Meal kit delivery service Blue Apron has been forced to cut its valuation ahead of its initial public offering. Over the course of the last few weeks, the company announced plans to raise up to $510 million at $15 to $17 a share. However, Amazon’s recent acquisition of Whole Foods may shadow the deal and resulted in Blue Apron lowering initial IPO shares to be priced between $10 and $11.
The more than $13 billion deal for Whole Foods has plummeted Blue Apron’s stocks, and now management is stressing that its prepared ingredients are different than a grocery delivery service.
In order to receive full value at the IPO, Blue Apron will need to convince investors that it’s a lifestyle retailer, not an e-commerce grocer. As of March, the company announced its revenue was up 133% from the same period one year prior.

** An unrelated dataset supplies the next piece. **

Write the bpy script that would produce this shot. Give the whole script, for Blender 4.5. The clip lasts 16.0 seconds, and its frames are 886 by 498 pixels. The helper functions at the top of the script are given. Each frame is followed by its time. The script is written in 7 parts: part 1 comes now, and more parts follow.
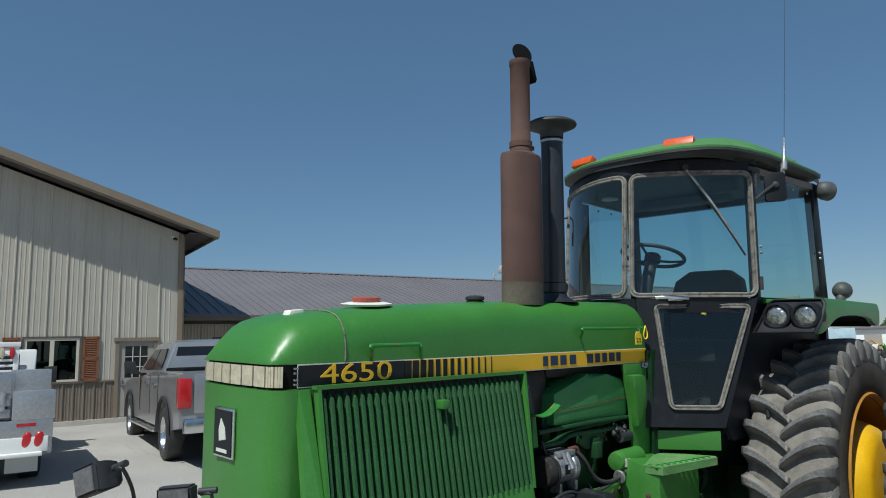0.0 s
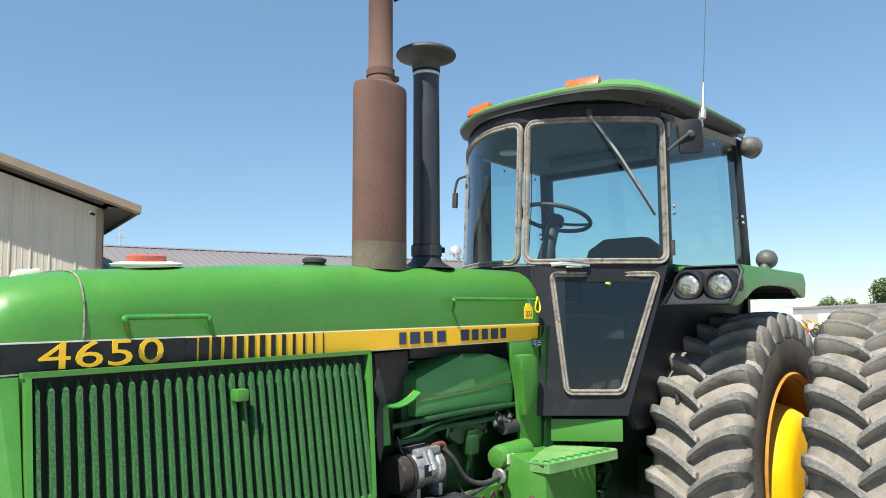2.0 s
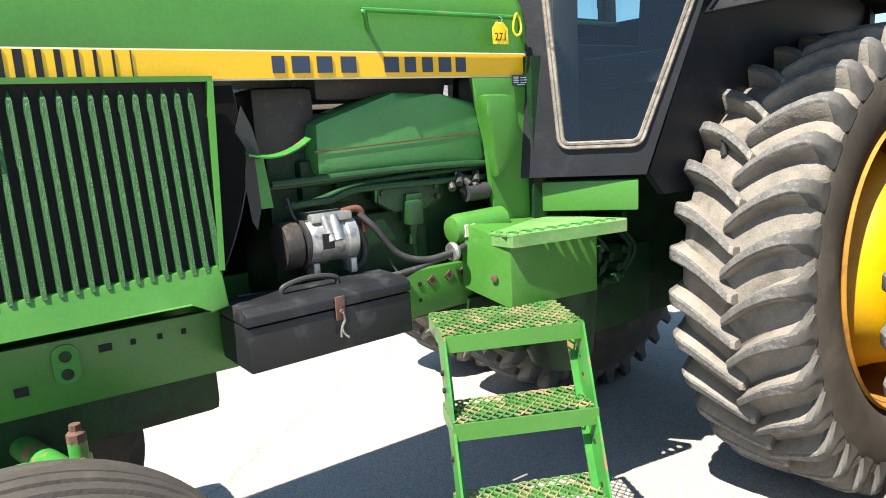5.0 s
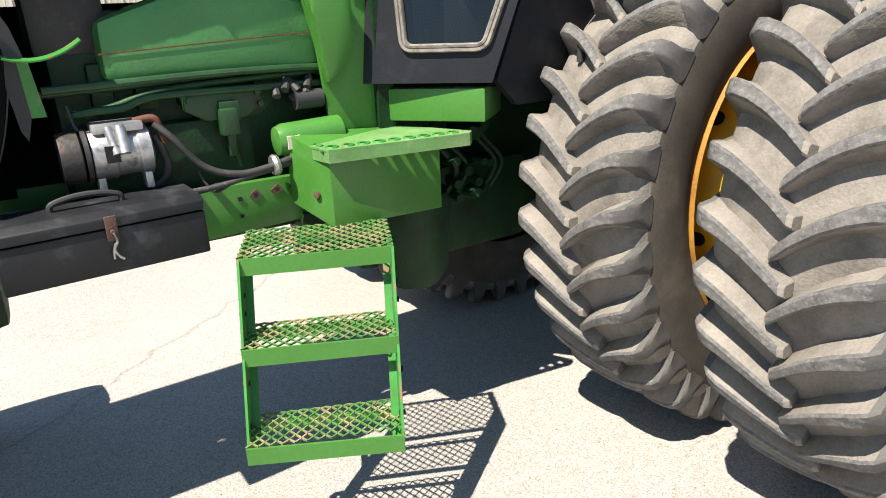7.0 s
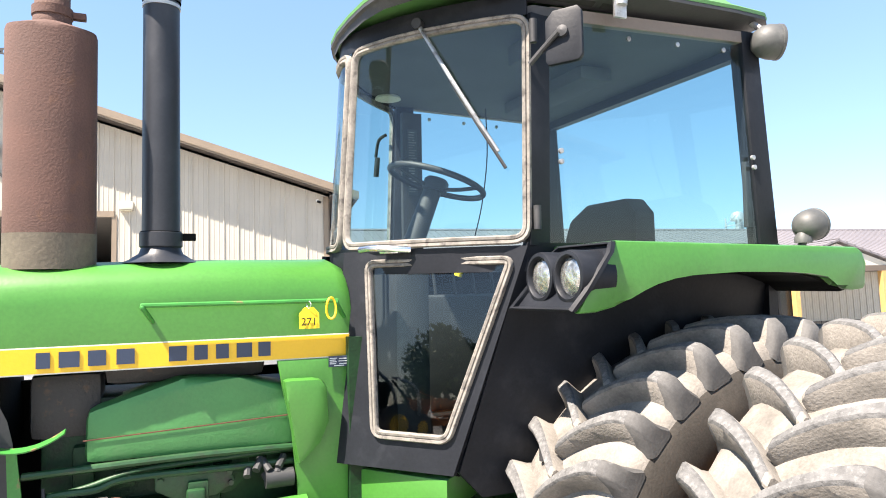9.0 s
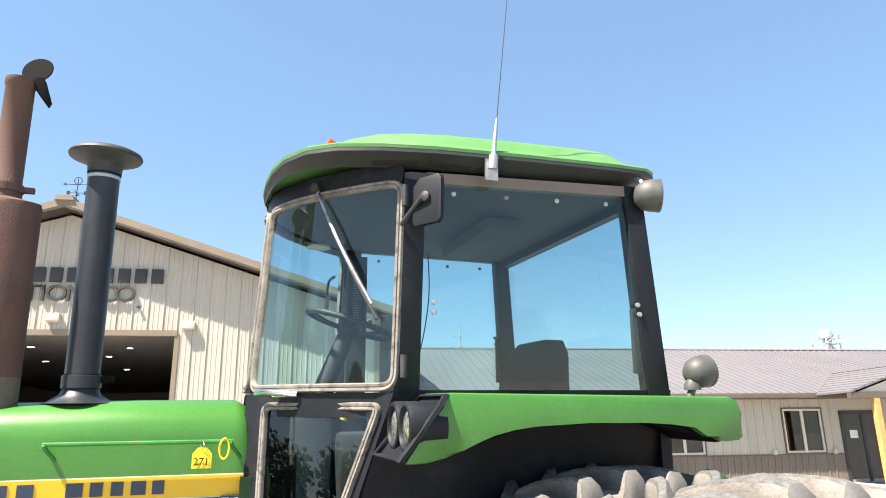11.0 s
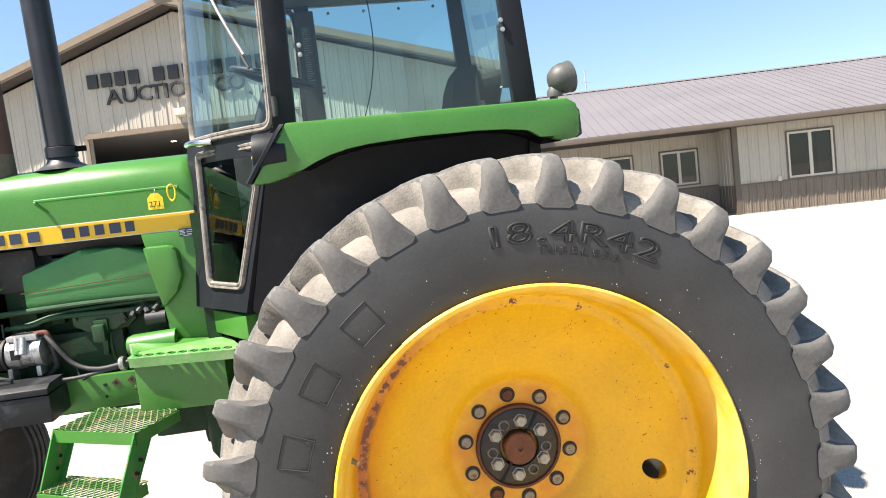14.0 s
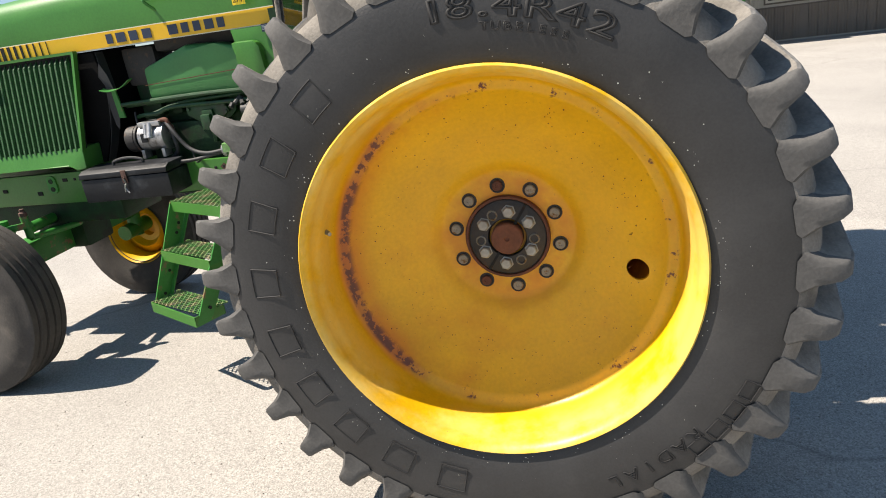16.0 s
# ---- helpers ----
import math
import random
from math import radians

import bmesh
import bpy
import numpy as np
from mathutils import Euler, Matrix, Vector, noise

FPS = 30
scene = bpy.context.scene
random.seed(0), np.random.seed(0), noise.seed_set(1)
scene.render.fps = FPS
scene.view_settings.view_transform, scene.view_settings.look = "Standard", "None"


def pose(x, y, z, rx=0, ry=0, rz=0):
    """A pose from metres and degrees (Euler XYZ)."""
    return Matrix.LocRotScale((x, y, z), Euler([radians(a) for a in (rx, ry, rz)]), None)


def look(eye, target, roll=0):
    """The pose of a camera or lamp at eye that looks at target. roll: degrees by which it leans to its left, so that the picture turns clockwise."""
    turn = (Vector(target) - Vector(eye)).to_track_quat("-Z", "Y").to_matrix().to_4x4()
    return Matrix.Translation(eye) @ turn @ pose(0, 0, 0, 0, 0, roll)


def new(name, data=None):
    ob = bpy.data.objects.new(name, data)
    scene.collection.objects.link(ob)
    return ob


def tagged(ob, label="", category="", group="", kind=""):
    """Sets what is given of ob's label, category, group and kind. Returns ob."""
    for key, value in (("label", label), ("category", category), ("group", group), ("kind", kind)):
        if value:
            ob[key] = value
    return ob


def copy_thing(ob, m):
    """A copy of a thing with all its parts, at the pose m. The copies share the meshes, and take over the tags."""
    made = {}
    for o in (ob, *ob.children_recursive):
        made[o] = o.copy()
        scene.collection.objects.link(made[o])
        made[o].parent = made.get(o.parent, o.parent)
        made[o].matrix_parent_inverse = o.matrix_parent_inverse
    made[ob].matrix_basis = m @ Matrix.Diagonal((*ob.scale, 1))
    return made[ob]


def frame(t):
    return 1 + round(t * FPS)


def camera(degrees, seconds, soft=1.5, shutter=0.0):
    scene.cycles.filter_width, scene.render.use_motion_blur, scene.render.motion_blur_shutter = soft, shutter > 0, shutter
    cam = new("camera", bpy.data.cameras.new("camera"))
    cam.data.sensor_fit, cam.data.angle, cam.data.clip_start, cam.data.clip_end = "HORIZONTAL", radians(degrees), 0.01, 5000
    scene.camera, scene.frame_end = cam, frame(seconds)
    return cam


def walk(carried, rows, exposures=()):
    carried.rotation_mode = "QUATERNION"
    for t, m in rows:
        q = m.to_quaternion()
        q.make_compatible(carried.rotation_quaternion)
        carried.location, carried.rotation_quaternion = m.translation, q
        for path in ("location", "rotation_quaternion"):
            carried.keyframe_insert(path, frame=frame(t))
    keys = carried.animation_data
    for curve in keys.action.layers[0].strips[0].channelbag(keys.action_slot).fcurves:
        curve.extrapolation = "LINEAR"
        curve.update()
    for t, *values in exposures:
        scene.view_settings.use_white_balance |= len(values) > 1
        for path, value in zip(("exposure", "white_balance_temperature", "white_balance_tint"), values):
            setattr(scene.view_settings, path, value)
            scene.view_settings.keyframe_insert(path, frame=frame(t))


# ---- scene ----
cam = camera(66.4, 16.0, soft=1.0)
PATH = [
    (0, (-4.672, -2.423, 1.722), (-3.3, -1.0, 2.026), -2.0),
    (0.5, (-4.498, -2.311, 1.741), (-3.075, -0.96, 2.129), -2.0),
    (1, (-4.331, -2.238, 1.748), (-2.846, -0.974, 2.193), -2.8),
    (1.5, (-4.108, -2.292, 1.729), (-2.615, -1.034, 2.159), -3.2),
    (2, (-3.905, -2.29, 1.683), (-2.435, -0.956, 1.929), -2.3),
    (2.5, (-3.687, -2.213, 1.658), (-2.226, -0.852, 1.779), -1.9),
    (3, (-3.535, -2.134, 1.628), (-2.099, -0.742, 1.603), -2.1),
    (3.2, (-3.474, -2.14, 1.605), (-2.053, -0.733, 1.56), -2.4),
    (5.3, (-2.735, -2.272, 1.384), (-1.686, -0.61, 1.015), -5.1),
    (5.5, (-2.676, -2.312, 1.382), (-1.677, -0.637, 0.938), -5.3),
    (6, (-2.543, -2.388, 1.364), (-1.61, -0.73, 0.748), -4.2),
    (6.5, (-2.365, -2.406, 1.353), (-1.422, -0.771, 0.69), -4.6),
    (7, (-2.248, -2.443, 1.406), (-1.223, -0.832, 0.812), -3.9),
    (7.5, (-2.177, -2.556, 1.492), (-1.115, -0.887, 1.196), -3.0),
    (8, (-2.109, -2.637, 1.662), (-1.077, -0.935, 1.47), -0.56),
    (8.5, (-1.953, -2.638, 1.708), (-1.007, -0.876, 1.69), -0.77),
    (9, (-1.82, -2.686, 1.757), (-1.007, -0.871, 1.955), -1.95),
    (9.5, (-1.721, -2.825, 1.778), (-0.984, -0.995, 2.112), -1.69),
    (9.7, (-1.665, -2.9, 1.79), (-0.972, -1.066, 2.168), -1.8),
    (11.8, (-1.026, -3.249, 1.824), (-0.446, -1.416, 2.375), -1.3),
    (12, (-0.964, -3.302, 1.809), (-0.402, -1.457, 2.34), -1.9),
    (12.5, (-0.786, -3.311, 1.745), (-0.298, -1.4, 2.079), -3.0),
    (13, (-0.648, -3.37, 1.712), (-0.235, -1.416, 1.817), -2.4),
    (13.5, (-0.517, -3.522, 1.665), (-0.252, -1.541, 1.585), -4.8),
    (14, (-0.367, -3.543, 1.625), (-0.18, -1.556, 1.488), -6.3),
    (14.5, (-0.24, -3.505, 1.587), (-0.166, -1.517, 1.384), -4.7),
    (15, (-0.078, -3.574, 1.55), (-0.226, -1.61, 1.201), -5.7),
    (15.5, (0.098, -3.636, 1.527), (-0.206, -1.708, 1.089), -5.6),
    (16, (0.29, -3.538, 1.457), (-0.179, -1.684, 0.873), -7.3),
]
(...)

But will the merger of Amazon and Whole Foods ultimately shatter Blue Apron's business model?
"As experts in customer loyalty, we can’t speak to the IPO pricing, but we do know that customer loyalty is driven by convenience and specifically, the ease of doing business with your brand," Kate Hogenson, a strategic loyalty consultant at Kobie Marketing, told FierceRetail.

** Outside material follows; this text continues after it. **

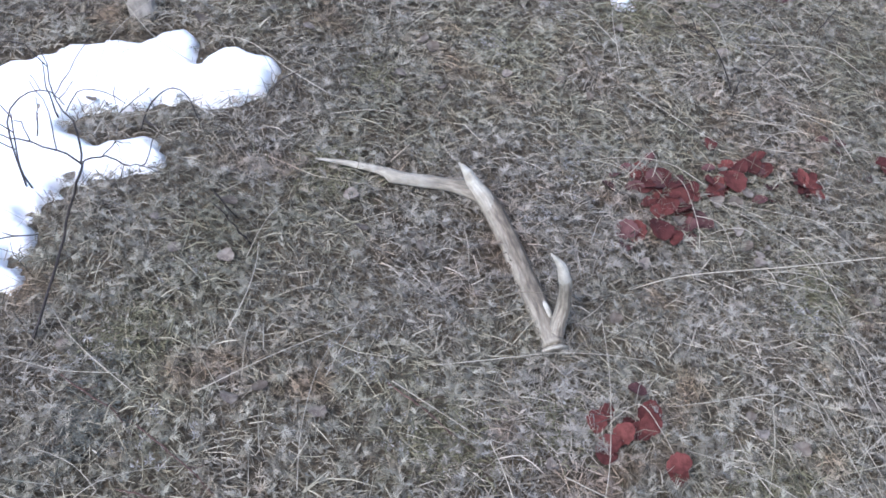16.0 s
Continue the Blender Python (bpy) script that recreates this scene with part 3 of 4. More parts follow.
STEMS_SMALL_A = [
    (-0.45, 3.18, -0.005, 0, 0.024, 0), (0.17, 3.2, -0.001, 0, 0.036, 3), (0.26, 3.24, 0.002, 0, 0.025, 4),
    (0.67, 3.15, -0.01, 0, 0.062, 4), (0.94, 3.08, 0.001, 0, 0.039, 0), (0.61, 3.63, 0.094, 0, 0.102, 4),
    (-0.28, 2.72, -0.005, 0, 0.036, 0), (-0.29, 2.86, -0.005, 0, 0.02, 3), (-0.48, 2.69, -0.005, 0, 0.036, 3),
    (-0.45, 2.59, -0.04, 0, 0.065, 2), (-0.55, 2.58, -0.001, 0, 0.029, 0), (0.76, 4.47, 0.018, 0, 0.076, 4),
    (1.1, 4.83, -0.014, 0, 0.025, 0), (1.46, 5.05, 0.001, 0, 0.047, 4), (-0.81, 3.5, 0.012, 0, 0.056, 0),
    (-0.92, 3.52, -0.015, 0, 0.058, 0),
]
STEMS_SMALL_B = [
    (0.21, 3.98, -0.003, 0, 0.038, 0), (0.05, 4.29, 0.028, 0, 0.087, 3), (0.2, 4.58, 0.022, 0, 0.074, 4),
    (1.54, 5.18, -0.027, 0, 0.057, 1), (1.1, 4.77, -0.002, 0, 0.038, 0), (1.02, 4.73, 0.006, 0, 0.02, 0),
    (0.46, 5.11, 0.008, 0, 0.061, 4), (0.5, 4.28, 0.004, 0, 0.034, 3), (0.66, 4.38, -0.027, 0, 0.02, 3),
    (0.74, 4.41, 0.005, 0, 0.024, 0), (1.06, 4, -0.019, 0, 0.033, 0), (1, 3.45, -0.012, 0, 0.02, 0),
    (1.57, 2.95, -0.05, 0, 0.044, 2), (1.6, 3.03, -0.048, 0, 0.068, 4), (0.77, 2.34, -0.059, 0, 0.038, 0),
    (2.13, 4.04, -0.04, 0, 0.075, 4),
]
STEMS_SMALL_C = [
    (1.85, 3.48, -0.005, 0, 0.02, 4), (-0.14, 3.63, -0.001, 0, 0.13, 0), (0.14, 2.52, 0.016, 0, 0.02, 0),
]
ALL_STEMS = STEMS_SMALL_A + STEMS_SMALL_B + STEMS_SMALL_C + STEMS_NEAR_LEFT + STEMS_NEAR_MIDDLE + STEMS_NEAR_RIGHT + STEMS_NEAR_EDGE + STEMS_MIDDLE + STEMS_FAR_LEFT + STEMS_FAR_EDGE + STEMS_FAR_MIDDLE + STEMS_FAR_RIGHT + STEMS_FAR_PATCH
DIMPLES = [(u, v, 0.012 + 0.10 * min(z, 0.15)) for u, v, _, _, z, kind in ALL_STEMS if kind != 4 and z > 0.05]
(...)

"It will be difficult for Blue Apron to compete with Amazon’s ease of doing business once Whole Foods’ prepared meals are available for speedy delivery to the large and very loyal Amazon Prime member base. Blue Apron has a traditional subscription service, but Amazon Prime members receive a more complete and custom package—such as suggestions for the best movie to go with their dinner. It’s been extremely successful."

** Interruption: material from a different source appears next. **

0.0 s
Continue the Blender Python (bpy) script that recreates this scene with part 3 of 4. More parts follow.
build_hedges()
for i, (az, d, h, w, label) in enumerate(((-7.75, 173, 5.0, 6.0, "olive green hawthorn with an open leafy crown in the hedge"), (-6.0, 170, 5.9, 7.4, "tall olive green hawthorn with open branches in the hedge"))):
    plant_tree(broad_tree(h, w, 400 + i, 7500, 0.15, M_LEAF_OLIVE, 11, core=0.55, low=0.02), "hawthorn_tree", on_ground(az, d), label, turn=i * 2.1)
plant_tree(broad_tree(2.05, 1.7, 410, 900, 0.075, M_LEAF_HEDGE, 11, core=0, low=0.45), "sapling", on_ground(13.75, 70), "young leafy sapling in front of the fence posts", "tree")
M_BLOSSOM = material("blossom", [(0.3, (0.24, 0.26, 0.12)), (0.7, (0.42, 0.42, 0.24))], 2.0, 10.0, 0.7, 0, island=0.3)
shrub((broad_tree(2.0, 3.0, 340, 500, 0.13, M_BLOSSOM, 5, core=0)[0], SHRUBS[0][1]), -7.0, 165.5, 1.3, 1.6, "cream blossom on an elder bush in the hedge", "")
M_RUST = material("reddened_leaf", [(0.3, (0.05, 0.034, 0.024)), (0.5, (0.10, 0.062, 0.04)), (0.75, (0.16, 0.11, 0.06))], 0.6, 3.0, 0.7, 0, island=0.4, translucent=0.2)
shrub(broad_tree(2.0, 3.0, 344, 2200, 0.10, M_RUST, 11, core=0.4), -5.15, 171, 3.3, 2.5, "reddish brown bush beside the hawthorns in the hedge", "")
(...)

So what does this Blue Apron cut in valuation mean for the grocery industry at large? According to Hogenson, neither the Amazon-Whole Foods solution or Blue Apron will entirely satisfy consumer needs, as some shoppers will always prefer to inspect or pick out their own foods in-store. And services like Blue Apron will continue to provide competition to brick-and-mortar stores for those customers when they don’t have the time to both shop and cook and for those who want a more upscale experience.
"But even those high-involvement customers don’t want to do all that shopping and chopping every night. That’s where prepared meals, conveniently ordered and delivered, come in. The brick-and-mortar providers who survive will be the ones who amp up the experiential side of their stores without losing convenience, specifically the ease of getting in and out of the store," she said.
Therefore, the winning models of the future are omnichannel and provide elements from all of these grocery options.
"Personalizing offers and options to individual customers will be the ultimate differentiator in this kind of competitive environment," Hogenson added.
Still, Amazon’s convenience does potentially threaten Blue Apron due to the market's easy payment system and “last mile” delivery, combined with Prime’s loyal customer base who are already in the habit of going to Amazon for their needs.
The key for Blue Apron and Amazon to continue their success will be personalization.
"Customers are loyal to the brands who go beyond price and convenience to form a human connection, especially when it comes to making meals," Hogenson said. "The most successful loyalty programs solve problems that customers didn’t even realize they had. To stay competitive against Amazon, Blue Apron will need to discover and implement those solutions."
And the future is uncertain for how Amazon's acquisition of Whole Foods will affect the retailer's grocery markets, now a direct competitor with Blue Apron. Right now, Whole Foods has mastered the personalization element with on-site staff who can help suggest meal preparation and Amazon has the convenience factor cornered.
"However, if this merger relies on only convenience, they may gain momentary loyalty but struggle with delivering the kind of emotional connection that is critical to the overall experience that wins genuine loyalty," she added.